Il aurait été tué par des rebelles du Front pour l’Alternance et la Concorde au Tchad (FACT), selon les affirmations des militaires, bien qu’au moment de la rédaction de cet article, ce qui s’est passé n’est pas encore clair, et il est tout à fait plausible que les faits aient été modifiés pour construire un récit plus fort sur sa mort/héritage.
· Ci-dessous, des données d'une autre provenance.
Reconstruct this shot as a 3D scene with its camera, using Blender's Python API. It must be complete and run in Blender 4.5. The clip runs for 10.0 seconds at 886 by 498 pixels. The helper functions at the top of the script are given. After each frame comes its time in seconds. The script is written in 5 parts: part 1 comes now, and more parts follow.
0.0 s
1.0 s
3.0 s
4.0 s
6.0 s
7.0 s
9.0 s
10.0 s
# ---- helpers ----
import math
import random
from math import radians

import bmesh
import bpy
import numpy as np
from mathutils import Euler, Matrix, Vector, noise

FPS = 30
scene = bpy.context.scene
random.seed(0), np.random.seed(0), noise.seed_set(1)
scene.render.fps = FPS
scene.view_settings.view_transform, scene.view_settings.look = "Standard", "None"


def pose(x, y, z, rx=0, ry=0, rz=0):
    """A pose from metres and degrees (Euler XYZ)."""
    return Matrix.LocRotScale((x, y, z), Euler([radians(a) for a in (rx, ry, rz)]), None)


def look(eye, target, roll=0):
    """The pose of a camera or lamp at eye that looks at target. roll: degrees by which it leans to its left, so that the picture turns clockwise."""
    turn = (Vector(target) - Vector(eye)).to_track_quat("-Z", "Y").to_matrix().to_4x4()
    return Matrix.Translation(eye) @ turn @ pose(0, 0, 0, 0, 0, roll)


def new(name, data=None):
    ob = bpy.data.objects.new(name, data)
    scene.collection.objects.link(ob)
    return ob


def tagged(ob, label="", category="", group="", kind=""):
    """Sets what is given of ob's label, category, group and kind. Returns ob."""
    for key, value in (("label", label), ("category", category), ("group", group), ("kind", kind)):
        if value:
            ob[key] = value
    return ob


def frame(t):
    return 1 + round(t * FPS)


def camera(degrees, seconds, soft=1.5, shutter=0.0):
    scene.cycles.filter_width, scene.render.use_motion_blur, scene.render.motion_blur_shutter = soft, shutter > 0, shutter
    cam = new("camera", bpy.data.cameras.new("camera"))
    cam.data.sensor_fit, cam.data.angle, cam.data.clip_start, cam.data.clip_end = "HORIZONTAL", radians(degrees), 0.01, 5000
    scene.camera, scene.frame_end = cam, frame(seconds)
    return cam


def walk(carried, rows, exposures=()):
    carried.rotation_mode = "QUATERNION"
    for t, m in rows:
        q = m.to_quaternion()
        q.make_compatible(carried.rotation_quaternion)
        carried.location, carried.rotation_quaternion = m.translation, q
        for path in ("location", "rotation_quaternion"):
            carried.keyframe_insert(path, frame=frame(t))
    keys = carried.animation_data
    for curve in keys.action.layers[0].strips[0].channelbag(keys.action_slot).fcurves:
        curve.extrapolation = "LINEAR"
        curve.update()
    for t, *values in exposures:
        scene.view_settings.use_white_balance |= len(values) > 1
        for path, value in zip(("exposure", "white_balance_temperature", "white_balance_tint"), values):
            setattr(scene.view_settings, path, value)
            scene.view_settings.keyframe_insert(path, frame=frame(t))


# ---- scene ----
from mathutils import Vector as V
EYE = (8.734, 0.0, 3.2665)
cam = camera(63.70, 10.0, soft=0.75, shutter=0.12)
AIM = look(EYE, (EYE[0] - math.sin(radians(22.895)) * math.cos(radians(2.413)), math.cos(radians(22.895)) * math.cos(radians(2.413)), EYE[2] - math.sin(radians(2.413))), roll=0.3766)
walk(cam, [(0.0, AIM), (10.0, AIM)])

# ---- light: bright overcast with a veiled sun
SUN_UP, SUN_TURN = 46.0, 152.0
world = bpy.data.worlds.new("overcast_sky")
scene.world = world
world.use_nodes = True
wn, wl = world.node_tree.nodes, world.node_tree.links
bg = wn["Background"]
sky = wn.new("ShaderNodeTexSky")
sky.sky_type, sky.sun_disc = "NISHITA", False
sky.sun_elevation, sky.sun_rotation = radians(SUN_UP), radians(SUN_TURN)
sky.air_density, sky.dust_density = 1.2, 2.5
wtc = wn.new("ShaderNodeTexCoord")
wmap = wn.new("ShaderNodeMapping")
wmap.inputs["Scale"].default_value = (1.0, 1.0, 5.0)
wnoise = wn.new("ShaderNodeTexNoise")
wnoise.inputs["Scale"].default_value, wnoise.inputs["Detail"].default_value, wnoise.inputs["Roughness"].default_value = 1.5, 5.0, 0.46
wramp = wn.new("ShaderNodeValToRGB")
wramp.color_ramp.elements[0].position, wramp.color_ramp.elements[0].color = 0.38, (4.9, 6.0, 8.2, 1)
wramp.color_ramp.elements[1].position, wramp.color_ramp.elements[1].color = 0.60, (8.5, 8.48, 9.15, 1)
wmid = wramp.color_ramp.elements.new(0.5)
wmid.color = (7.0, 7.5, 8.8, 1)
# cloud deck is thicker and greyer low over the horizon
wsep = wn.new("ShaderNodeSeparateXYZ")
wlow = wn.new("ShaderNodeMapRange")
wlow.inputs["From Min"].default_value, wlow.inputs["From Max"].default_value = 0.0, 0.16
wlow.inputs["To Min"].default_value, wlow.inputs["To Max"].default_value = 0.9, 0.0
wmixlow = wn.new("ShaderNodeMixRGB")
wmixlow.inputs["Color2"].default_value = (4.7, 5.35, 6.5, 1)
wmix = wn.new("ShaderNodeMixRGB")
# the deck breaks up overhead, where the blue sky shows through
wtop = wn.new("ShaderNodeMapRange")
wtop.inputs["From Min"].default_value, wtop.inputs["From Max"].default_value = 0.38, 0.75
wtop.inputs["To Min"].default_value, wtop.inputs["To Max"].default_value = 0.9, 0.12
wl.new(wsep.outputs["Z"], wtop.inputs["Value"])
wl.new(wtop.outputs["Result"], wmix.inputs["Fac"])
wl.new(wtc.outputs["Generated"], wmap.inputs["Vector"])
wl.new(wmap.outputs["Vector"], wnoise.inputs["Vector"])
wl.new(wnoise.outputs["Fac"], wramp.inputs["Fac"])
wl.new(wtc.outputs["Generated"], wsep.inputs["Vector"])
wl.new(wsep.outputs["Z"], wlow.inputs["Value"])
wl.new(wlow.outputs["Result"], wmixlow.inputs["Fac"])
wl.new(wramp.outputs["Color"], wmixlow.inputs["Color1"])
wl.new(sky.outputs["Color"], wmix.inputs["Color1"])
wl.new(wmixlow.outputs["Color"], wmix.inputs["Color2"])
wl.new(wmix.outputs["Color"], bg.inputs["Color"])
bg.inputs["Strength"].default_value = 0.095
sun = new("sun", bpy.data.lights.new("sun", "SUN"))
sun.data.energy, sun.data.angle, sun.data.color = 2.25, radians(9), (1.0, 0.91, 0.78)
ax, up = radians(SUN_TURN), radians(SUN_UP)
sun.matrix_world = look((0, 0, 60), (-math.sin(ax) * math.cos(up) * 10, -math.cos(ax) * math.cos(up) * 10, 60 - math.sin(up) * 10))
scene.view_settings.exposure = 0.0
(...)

Le FACT est un groupe politico-militaire tchadien basé au Fezzan, la province méridionale de la Libye dont les frontières se confondent, dans les sables du Sahara, entre ceux du Tchad et du Niger. Le groupe est principalement composé de Gorane (un peuple de bergers nomades également connu sous le nom de Daza, répandu dans la région du Sahara central, important au Tchad si l’on considère que l’ancien président Houssein Habré en faisait partie). Il a été créé en avril 2016 dans l’extrême nord du Tchad par Mahamat Mahdi Ali, qui a grandi à Reims, en France, où il a été diplômé et a servi au sein du Parti socialiste. Il est né d’une scission de l’Union des forces pour la démocratie et le développement (UFDD) et a longtemps revendiqué l’intention de destituer le président Déby par la force.
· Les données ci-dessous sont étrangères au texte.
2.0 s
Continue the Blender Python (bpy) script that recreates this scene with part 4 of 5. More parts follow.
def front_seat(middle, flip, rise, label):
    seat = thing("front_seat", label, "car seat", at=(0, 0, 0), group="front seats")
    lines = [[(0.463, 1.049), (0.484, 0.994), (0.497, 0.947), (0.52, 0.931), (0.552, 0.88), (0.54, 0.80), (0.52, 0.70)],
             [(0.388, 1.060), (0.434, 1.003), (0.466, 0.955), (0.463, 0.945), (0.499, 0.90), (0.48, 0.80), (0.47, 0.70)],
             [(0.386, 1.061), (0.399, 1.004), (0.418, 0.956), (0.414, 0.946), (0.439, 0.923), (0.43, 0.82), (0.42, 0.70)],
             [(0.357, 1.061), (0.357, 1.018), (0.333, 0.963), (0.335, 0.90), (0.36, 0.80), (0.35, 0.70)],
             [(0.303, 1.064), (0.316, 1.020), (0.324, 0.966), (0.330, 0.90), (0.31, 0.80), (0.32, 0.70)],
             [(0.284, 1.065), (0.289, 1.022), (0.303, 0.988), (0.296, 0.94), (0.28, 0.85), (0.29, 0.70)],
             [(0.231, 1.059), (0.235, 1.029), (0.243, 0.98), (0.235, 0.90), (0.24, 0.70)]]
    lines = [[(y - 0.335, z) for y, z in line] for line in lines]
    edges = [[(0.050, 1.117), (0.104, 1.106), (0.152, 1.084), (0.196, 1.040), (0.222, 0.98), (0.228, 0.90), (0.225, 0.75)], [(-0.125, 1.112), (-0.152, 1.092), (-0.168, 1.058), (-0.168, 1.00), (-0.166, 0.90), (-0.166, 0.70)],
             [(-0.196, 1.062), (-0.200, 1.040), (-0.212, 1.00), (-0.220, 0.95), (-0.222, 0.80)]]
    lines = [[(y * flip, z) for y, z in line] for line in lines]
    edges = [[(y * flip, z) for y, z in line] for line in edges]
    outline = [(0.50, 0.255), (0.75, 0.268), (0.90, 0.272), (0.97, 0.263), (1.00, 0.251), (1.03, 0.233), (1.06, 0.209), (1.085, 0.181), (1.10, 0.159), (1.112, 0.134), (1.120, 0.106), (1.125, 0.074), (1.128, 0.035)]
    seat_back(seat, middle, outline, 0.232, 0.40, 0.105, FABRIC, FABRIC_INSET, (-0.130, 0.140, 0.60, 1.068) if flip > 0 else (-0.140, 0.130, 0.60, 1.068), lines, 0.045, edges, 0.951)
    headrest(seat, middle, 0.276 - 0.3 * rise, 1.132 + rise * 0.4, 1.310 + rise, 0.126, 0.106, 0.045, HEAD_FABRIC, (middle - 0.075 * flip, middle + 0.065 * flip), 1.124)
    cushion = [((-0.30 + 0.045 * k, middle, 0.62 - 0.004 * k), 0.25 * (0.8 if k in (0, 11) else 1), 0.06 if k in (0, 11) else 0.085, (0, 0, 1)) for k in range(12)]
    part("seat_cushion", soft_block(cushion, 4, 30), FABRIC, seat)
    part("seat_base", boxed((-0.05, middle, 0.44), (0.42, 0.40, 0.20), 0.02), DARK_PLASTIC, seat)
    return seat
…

Le 11 avril, une expédition de combattants est entrée au Tchad depuis la Libye – où les Tchadiens ont participé aux attaques menées par le chef rebelle cyrénaïque contre Tripoli d’avril 2019 à octobre 2020, et ont reçu une formation militaire par le groupe russe Wagner. Un changement de tunique, puisqu’ils étaient auparavant alignés avec la Troisième Force, la brigade Misrata. L’attaque du 11 avril avait été revendiquée par les FACT qui l’avaient liée à l’élection présidentielle. Le gouvernement avait annoncé qu’il contrôlait la situation, mais le 17 avril, de nouvelles attaques ont eu lieu plus au sud, au nord de Mao, une ville de la province du Kanem.

Alors que deux mille soldats étaient envoyés de N’djamena au front et que des chars encerclaient le palais présidentiel pour protéger le personnel, les États-Unis et le Royaume-Uni rappellent le personnel diplomatique non essentiel pour des raisons de sécurité. Les Tchadiens l’appelaient la «bataille de Zigueï» et revendiquaient la victoire. Le président Déby a rassuré qu’«il n’y a rien qui puisse justifier la panique d’une partie de la population, en raison de la propagande malveillante diffusée sur les réseaux sociaux», et s’est déplacé sur le front chaud des combats pour montrer que tout était sous contrôle: c’est là qu’il serait tué.

Les faits du Tchad ont un poids international car le pays est inséré dans un contexte régional très délicat. C’est par exemple, la mission «Barkhane» qui est active, lancée en 2014 par la France (déjà présente avec «Serval» en 2013) pour contrôler les groupes armés (djihadistes entre-autres) dans la zone sahélienne. L’armée de Déby est l’alliée des Français. Face à la situation, Paris est appelé à intervenir, écrivent les médias africains depuis quelques jours, car la déstabilisation tchadienne multiplierait les conditions qui rendent précaire la stabilité régionale, où les premiers effets directs pourraient se faire sentir sur le processus de recomposition en cours en Libye.

Ce n’est pas tout: le pays est également l’un des endroits «éloignés» où la confrontation entre la Turquie et l’Égypte reste vive, malgré le rapprochement en cours sur le front méditerranéen. Par ailleurs, il faut considérer que plusieurs combattants tchadiens ont aidé les ambitions du chef de guerre libyen, Khalifa Haftar, sous financement émirati: s’ils retournent dans le pays, ils pourraient compliquer davantage la situation en exploitant l’expérience acquise.

La Russie est également concernée par certaines dynamiques: Moscou, qui a participé à la stabilisation du pays avec l’UE, a un accord de coopération militaire avec N’djamena, mais les deux pays se trouvent dans des camps opposés en République centrafricaine – un théâtre des intérêts russes, ce qui pourrait être compliqué par la déstabilisation au Tchad. Un autre facteur: l’armée tchadienne fournit aux Casques bleus des Nations Unies au Mali (MINUSMA, à laquelle l’Italie participe également) l’un des contingents les plus importants, et est considéré comme le mieux préparé du G5 Sahel (Mauritanie, Mali, Burkina Faso, Niger et Tchad) .

Enfin, le Niger, qui a résisté fin mars à une tentative de coup d’État, et où l’Italie dispose d’un contingent actif dans le cadre de la participation européenne à Barkhane (la «Task Force Takuba») pourrait subir les déséquilibres du Mali et du Tchad. Ce qui se passe au Sahel porte un intérêt pour l’Italie, si l’on considère qu’un éventuel conflit plus étendu pourrait conduire à des flux migratoires: du Tchad passent (et repartent) de nombreux migrants qui cherchent fortune en traversant la Méditerranée.